--- start Information shown ---

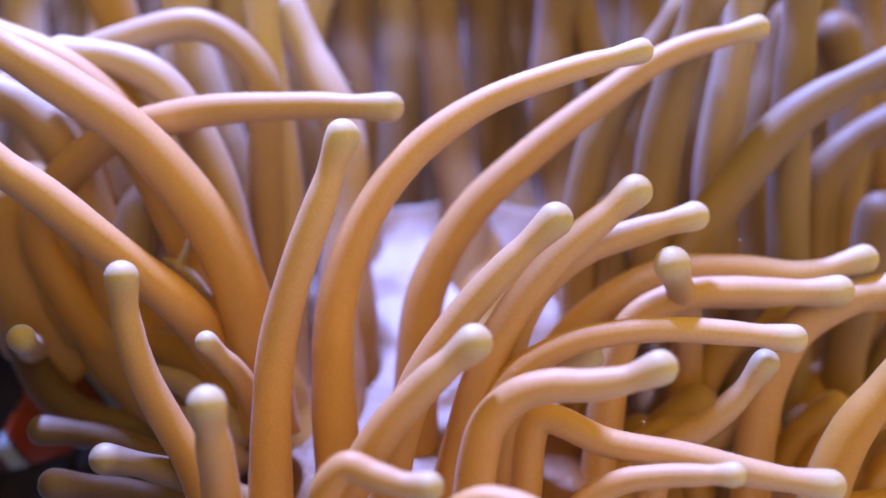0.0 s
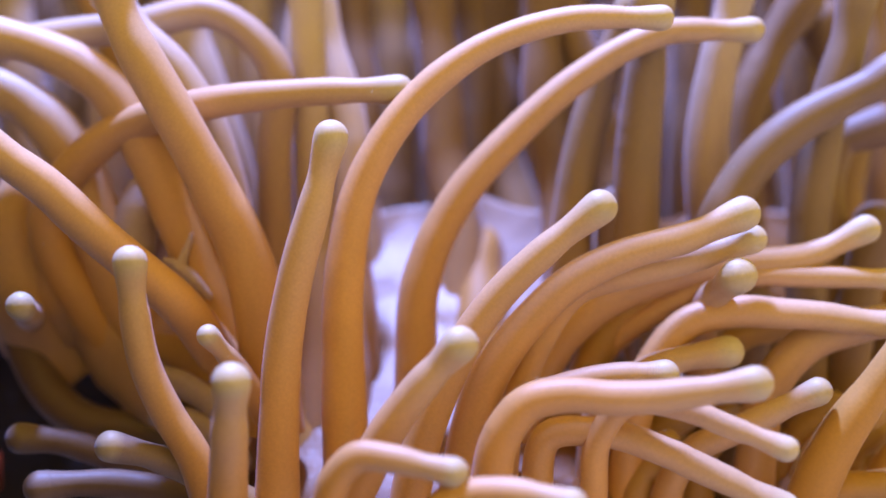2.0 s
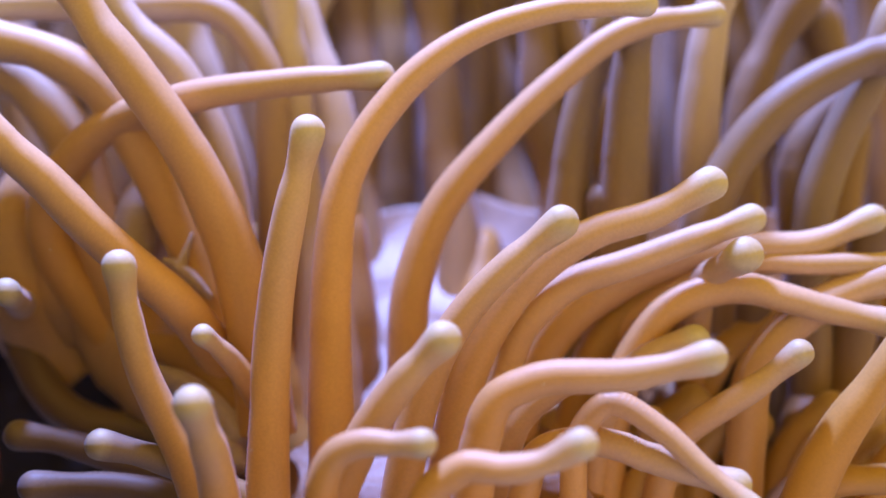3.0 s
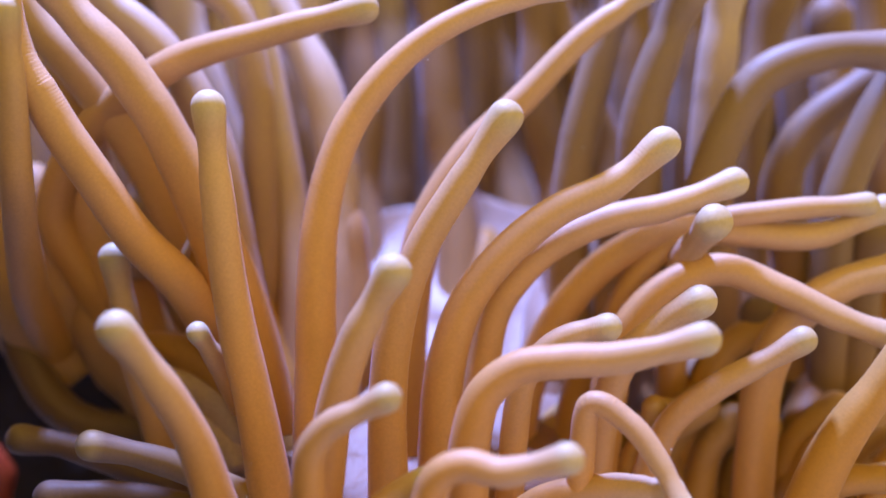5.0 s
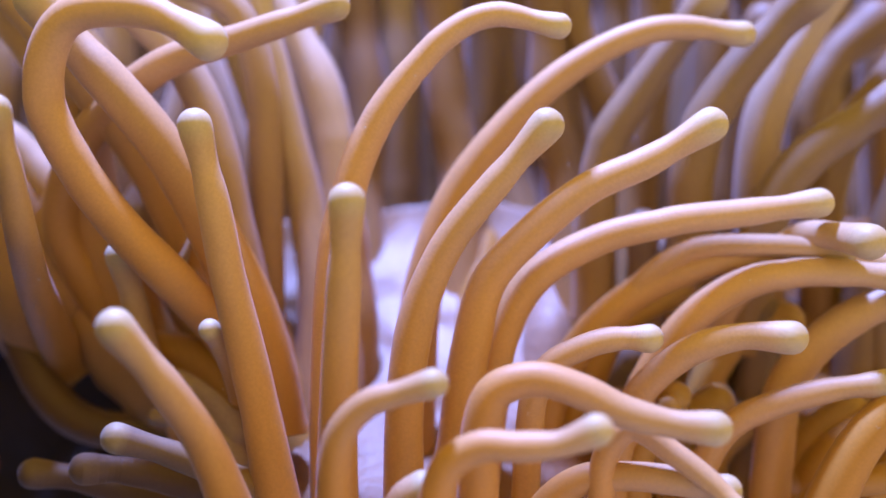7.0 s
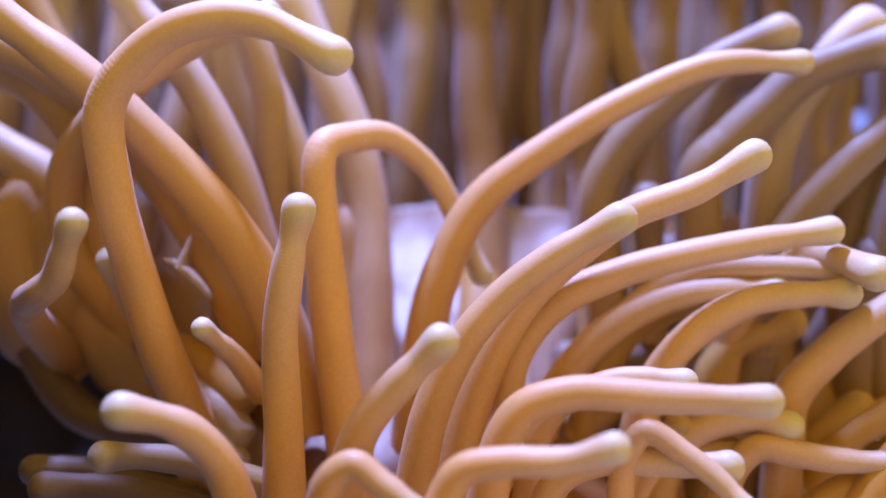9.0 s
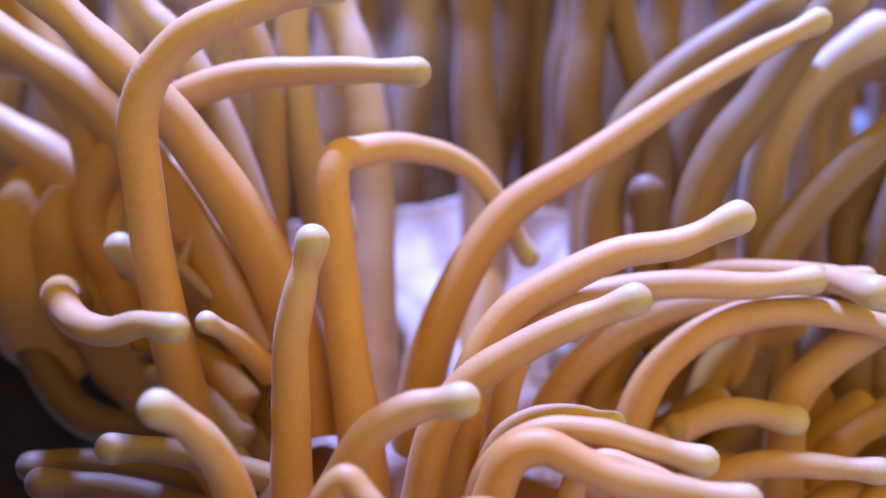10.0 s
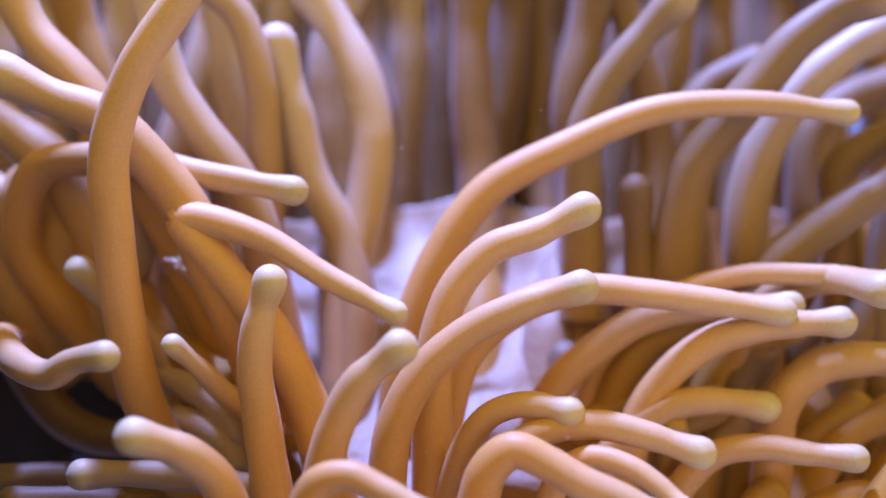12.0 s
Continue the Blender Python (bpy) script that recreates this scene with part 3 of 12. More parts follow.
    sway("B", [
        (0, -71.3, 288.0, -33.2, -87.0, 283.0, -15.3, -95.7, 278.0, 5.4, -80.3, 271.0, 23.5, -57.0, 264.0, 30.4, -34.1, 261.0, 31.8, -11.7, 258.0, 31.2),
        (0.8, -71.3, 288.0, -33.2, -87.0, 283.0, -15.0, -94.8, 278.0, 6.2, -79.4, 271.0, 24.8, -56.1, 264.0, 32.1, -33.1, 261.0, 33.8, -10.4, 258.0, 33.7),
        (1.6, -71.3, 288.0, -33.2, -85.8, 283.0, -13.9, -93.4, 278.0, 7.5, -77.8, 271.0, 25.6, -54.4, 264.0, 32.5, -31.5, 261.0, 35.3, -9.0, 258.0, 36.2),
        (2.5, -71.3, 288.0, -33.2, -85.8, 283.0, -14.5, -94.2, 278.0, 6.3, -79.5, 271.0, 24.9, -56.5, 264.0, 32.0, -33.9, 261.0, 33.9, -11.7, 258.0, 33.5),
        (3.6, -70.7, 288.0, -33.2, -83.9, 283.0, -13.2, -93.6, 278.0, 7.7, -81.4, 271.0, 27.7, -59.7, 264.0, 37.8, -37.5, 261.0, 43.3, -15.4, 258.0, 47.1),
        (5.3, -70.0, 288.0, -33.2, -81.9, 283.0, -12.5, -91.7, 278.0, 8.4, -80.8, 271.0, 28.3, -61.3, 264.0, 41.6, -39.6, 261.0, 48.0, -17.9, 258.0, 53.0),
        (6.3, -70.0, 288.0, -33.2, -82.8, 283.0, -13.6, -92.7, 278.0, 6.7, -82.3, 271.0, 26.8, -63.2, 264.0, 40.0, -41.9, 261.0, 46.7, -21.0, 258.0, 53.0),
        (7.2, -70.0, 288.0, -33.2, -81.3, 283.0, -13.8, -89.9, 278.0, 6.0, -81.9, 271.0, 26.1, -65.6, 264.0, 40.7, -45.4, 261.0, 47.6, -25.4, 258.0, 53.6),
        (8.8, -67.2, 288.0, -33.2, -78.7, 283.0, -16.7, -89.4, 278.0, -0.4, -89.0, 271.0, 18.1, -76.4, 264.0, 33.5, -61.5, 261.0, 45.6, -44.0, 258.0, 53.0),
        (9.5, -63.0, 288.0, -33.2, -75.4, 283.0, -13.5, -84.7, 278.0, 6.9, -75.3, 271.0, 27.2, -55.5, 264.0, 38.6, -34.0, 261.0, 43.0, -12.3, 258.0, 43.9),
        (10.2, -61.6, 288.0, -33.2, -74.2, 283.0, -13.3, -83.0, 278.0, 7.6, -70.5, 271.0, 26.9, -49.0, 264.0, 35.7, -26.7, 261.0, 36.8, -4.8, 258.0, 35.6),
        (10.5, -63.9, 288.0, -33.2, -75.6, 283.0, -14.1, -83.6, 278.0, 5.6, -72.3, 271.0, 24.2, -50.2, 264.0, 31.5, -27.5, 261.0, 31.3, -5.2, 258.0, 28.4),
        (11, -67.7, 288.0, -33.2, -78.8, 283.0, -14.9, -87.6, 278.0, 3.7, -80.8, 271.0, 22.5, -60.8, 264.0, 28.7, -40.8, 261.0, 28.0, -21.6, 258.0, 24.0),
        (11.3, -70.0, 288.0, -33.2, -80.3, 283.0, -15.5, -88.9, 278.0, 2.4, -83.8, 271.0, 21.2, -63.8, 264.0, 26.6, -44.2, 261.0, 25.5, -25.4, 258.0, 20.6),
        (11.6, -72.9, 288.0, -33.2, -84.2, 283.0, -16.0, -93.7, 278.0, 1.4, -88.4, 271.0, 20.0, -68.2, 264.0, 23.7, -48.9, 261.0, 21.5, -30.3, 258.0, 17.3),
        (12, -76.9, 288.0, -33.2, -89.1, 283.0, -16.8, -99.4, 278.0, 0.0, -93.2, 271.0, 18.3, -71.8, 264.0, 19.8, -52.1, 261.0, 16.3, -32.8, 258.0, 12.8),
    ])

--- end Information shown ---

-- Exercise objective --
Word for word, quote the lines above. Omit the pictures.

-- Exercise response --
0.0 s
2.0 s
3.0 s
5.0 s
7.0 s
9.0 s
10.0 s
12.0 s
Continue the Blender Python (bpy) script that recreates this scene with part 3 of 12. More parts follow.
    sway("B", [
        (0, -71.3, 288.0, -33.2, -87.0, 283.0, -15.3, -95.7, 278.0, 5.4, -80.3, 271.0, 23.5, -57.0, 264.0, 30.4, -34.1, 261.0, 31.8, -11.7, 258.0, 31.2),
        (0.8, -71.3, 288.0, -33.2, -87.0, 283.0, -15.0, -94.8, 278.0, 6.2, -79.4, 271.0, 24.8, -56.1, 264.0, 32.1, -33.1, 261.0, 33.8, -10.4, 258.0, 33.7),
        (1.6, -71.3, 288.0, -33.2, -85.8, 283.0, -13.9, -93.4, 278.0, 7.5, -77.8, 271.0, 25.6, -54.4, 264.0, 32.5, -31.5, 261.0, 35.3, -9.0, 258.0, 36.2),
        (2.5, -71.3, 288.0, -33.2, -85.8, 283.0, -14.5, -94.2, 278.0, 6.3, -79.5, 271.0, 24.9, -56.5, 264.0, 32.0, -33.9, 261.0, 33.9, -11.7, 258.0, 33.5),
        (3.6, -70.7, 288.0, -33.2, -83.9, 283.0, -13.2, -93.6, 278.0, 7.7, -81.4, 271.0, 27.7, -59.7, 264.0, 37.8, -37.5, 261.0, 43.3, -15.4, 258.0, 47.1),
        (5.3, -70.0, 288.0, -33.2, -81.9, 283.0, -12.5, -91.7, 278.0, 8.4, -80.8, 271.0, 28.3, -61.3, 264.0, 41.6, -39.6, 261.0, 48.0, -17.9, 258.0, 53.0),
        (6.3, -70.0, 288.0, -33.2, -82.8, 283.0, -13.6, -92.7, 278.0, 6.7, -82.3, 271.0, 26.8, -63.2, 264.0, 40.0, -41.9, 261.0, 46.7, -21.0, 258.0, 53.0),
        (7.2, -70.0, 288.0, -33.2, -81.3, 283.0, -13.8, -89.9, 278.0, 6.0, -81.9, 271.0, 26.1, -65.6, 264.0, 40.7, -45.4, 261.0, 47.6, -25.4, 258.0, 53.6),
        (8.8, -67.2, 288.0, -33.2, -78.7, 283.0, -16.7, -89.4, 278.0, -0.4, -89.0, 271.0, 18.1, -76.4, 264.0, 33.5, -61.5, 261.0, 45.6, -44.0, 258.0, 53.0),
        (9.5, -63.0, 288.0, -33.2, -75.4, 283.0, -13.5, -84.7, 278.0, 6.9, -75.3, 271.0, 27.2, -55.5, 264.0, 38.6, -34.0, 261.0, 43.0, -12.3, 258.0, 43.9),
        (10.2, -61.6, 288.0, -33.2, -74.2, 283.0, -13.3, -83.0, 278.0, 7.6, -70.5, 271.0, 26.9, -49.0, 264.0, 35.7, -26.7, 261.0, 36.8, -4.8, 258.0, 35.6),
        (10.5, -63.9, 288.0, -33.2, -75.6, 283.0, -14.1, -83.6, 278.0, 5.6, -72.3, 271.0, 24.2, -50.2, 264.0, 31.5, -27.5, 261.0, 31.3, -5.2, 258.0, 28.4),
        (11, -67.7, 288.0, -33.2, -78.8, 283.0, -14.9, -87.6, 278.0, 3.7, -80.8, 271.0, 22.5, -60.8, 264.0, 28.7, -40.8, 261.0, 28.0, -21.6, 258.0, 24.0),
        (11.3, -70.0, 288.0, -33.2, -80.3, 283.0, -15.5, -88.9, 278.0, 2.4, -83.8, 271.0, 21.2, -63.8, 264.0, 26.6, -44.2, 261.0, 25.5, -25.4, 258.0, 20.6),
        (11.6, -72.9, 288.0, -33.2, -84.2, 283.0, -16.0, -93.7, 278.0, 1.4, -88.4, 271.0, 20.0, -68.2, 264.0, 23.7, -48.9, 261.0, 21.5, -30.3, 258.0, 17.3),
        (12, -76.9, 288.0, -33.2, -89.1, 283.0, -16.8, -99.4, 278.0, 0.0, -93.2, 271.0, 18.3, -71.8, 264.0, 19.8, -52.1, 261.0, 16.3, -32.8, 258.0, 12.8),
    ])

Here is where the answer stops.